#### Work instructions
Leave out the images; return the rest of the data exactly.
•••••
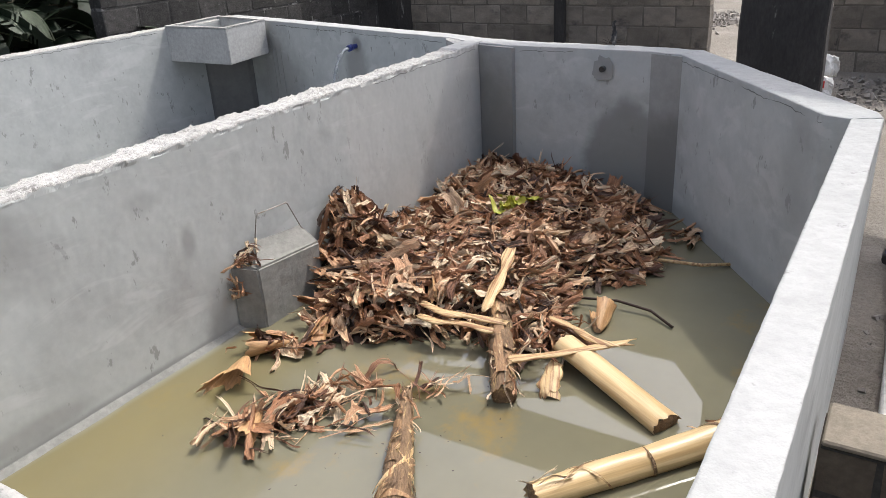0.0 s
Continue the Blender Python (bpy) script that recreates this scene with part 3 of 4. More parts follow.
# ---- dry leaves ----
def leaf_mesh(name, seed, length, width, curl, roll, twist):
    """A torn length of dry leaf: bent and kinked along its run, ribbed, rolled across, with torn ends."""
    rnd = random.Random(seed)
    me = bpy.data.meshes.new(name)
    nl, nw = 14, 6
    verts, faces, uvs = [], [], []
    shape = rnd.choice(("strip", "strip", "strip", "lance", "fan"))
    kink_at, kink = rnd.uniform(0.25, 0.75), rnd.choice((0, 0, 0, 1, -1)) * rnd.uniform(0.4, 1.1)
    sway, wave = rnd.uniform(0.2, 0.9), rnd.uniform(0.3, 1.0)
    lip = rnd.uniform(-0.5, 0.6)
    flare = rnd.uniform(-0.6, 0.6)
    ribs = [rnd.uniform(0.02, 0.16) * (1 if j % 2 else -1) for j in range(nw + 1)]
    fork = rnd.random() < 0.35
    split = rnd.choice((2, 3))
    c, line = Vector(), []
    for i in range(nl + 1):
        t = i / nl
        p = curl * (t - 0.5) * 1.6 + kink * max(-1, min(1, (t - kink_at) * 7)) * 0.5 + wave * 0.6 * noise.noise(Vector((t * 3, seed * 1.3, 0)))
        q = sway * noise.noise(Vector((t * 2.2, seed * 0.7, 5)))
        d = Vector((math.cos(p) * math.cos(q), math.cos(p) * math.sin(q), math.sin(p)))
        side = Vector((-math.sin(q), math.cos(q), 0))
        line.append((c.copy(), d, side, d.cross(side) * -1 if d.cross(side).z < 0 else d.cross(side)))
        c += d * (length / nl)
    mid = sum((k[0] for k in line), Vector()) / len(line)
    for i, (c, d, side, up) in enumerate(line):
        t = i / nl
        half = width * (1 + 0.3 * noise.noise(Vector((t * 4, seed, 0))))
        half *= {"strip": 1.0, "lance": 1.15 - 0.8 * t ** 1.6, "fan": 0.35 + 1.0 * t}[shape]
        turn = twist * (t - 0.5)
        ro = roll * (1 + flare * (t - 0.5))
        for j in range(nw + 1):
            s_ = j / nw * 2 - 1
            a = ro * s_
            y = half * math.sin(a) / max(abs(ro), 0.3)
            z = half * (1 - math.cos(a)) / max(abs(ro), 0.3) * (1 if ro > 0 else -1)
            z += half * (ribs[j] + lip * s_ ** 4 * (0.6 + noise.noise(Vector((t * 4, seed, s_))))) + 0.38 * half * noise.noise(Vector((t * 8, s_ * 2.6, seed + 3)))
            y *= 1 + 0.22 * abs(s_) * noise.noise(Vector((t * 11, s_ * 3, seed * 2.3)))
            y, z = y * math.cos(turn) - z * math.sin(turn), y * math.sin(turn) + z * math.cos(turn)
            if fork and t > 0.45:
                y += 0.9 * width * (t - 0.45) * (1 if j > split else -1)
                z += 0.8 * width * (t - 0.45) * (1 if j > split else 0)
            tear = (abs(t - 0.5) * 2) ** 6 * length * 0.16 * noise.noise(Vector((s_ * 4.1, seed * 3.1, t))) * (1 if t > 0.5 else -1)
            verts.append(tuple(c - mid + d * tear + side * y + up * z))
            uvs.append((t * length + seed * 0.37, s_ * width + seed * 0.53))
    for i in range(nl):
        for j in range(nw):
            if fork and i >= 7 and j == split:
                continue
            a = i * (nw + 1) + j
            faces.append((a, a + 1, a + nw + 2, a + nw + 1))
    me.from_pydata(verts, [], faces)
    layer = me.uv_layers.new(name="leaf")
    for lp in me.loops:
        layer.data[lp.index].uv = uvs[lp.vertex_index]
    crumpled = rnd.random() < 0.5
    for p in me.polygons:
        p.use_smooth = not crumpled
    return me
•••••
#### Answer to the problem
0.0 s
Continue the Blender Python (bpy) script that recreates this scene with part 3 of 4. More parts follow.
# ---- dry leaves ----
def leaf_mesh(name, seed, length, width, curl, roll, twist):
    """A torn length of dry leaf: bent and kinked along its run, ribbed, rolled across, with torn ends."""
    rnd = random.Random(seed)
    me = bpy.data.meshes.new(name)
    nl, nw = 14, 6
    verts, faces, uvs = [], [], []
    shape = rnd.choice(("strip", "strip", "strip", "lance", "fan"))
    kink_at, kink = rnd.uniform(0.25, 0.75), rnd.choice((0, 0, 0, 1, -1)) * rnd.uniform(0.4, 1.1)
    sway, wave = rnd.uniform(0.2, 0.9), rnd.uniform(0.3, 1.0)
    lip = rnd.uniform(-0.5, 0.6)
    flare = rnd.uniform(-0.6, 0.6)
    ribs = [rnd.uniform(0.02, 0.16) * (1 if j % 2 else -1) for j in range(nw + 1)]
    fork = rnd.random() < 0.35
    split = rnd.choice((2, 3))
    c, line = Vector(), []
    for i in range(nl + 1):
        t = i / nl
        p = curl * (t - 0.5) * 1.6 + kink * max(-1, min(1, (t - kink_at) * 7)) * 0.5 + wave * 0.6 * noise.noise(Vector((t * 3, seed * 1.3, 0)))
        q = sway * noise.noise(Vector((t * 2.2, seed * 0.7, 5)))
        d = Vector((math.cos(p) * math.cos(q), math.cos(p) * math.sin(q), math.sin(p)))
        side = Vector((-math.sin(q), math.cos(q), 0))
        line.append((c.copy(), d, side, d.cross(side) * -1 if d.cross(side).z < 0 else d.cross(side)))
        c += d * (length / nl)
    mid = sum((k[0] for k in line), Vector()) / len(line)
    for i, (c, d, side, up) in enumerate(line):
        t = i / nl
        half = width * (1 + 0.3 * noise.noise(Vector((t * 4, seed, 0))))
        half *= {"strip": 1.0, "lance": 1.15 - 0.8 * t ** 1.6, "fan": 0.35 + 1.0 * t}[shape]
        turn = twist * (t - 0.5)
        ro = roll * (1 + flare * (t - 0.5))
        for j in range(nw + 1):
            s_ = j / nw * 2 - 1
            a = ro * s_
            y = half * math.sin(a) / max(abs(ro), 0.3)
            z = half * (1 - math.cos(a)) / max(abs(ro), 0.3) * (1 if ro > 0 else -1)
            z += half * (ribs[j] + lip * s_ ** 4 * (0.6 + noise.noise(Vector((t * 4, seed, s_))))) + 0.38 * half * noise.noise(Vector((t * 8, s_ * 2.6, seed + 3)))
            y *= 1 + 0.22 * abs(s_) * noise.noise(Vector((t * 11, s_ * 3, seed * 2.3)))
            y, z = y * math.cos(turn) - z * math.sin(turn), y * math.sin(turn) + z * math.cos(turn)
            if fork and t > 0.45:
                y += 0.9 * width * (t - 0.45) * (1 if j > split else -1)
                z += 0.8 * width * (t - 0.45) * (1 if j > split else 0)
            tear = (abs(t - 0.5) * 2) ** 6 * length * 0.16 * noise.noise(Vector((s_ * 4.1, seed * 3.1, t))) * (1 if t > 0.5 else -1)
            verts.append(tuple(c - mid + d * tear + side * y + up * z))
            uvs.append((t * length + seed * 0.37, s_ * width + seed * 0.53))
    for i in range(nl):
        for j in range(nw):
            if fork and i >= 7 and j == split:
                continue
            a = i * (nw + 1) + j
            faces.append((a, a + 1, a + nw + 2, a + nw + 1))
    me.from_pydata(verts, [], faces)
    layer = me.uv_layers.new(name="leaf")
    for lp in me.loops:
        layer.data[lp.index].uv = uvs[lp.vertex_index]
    crumpled = rnd.random() < 0.5
    for p in me.polygons:
        p.use_smooth = not crumpled
    return me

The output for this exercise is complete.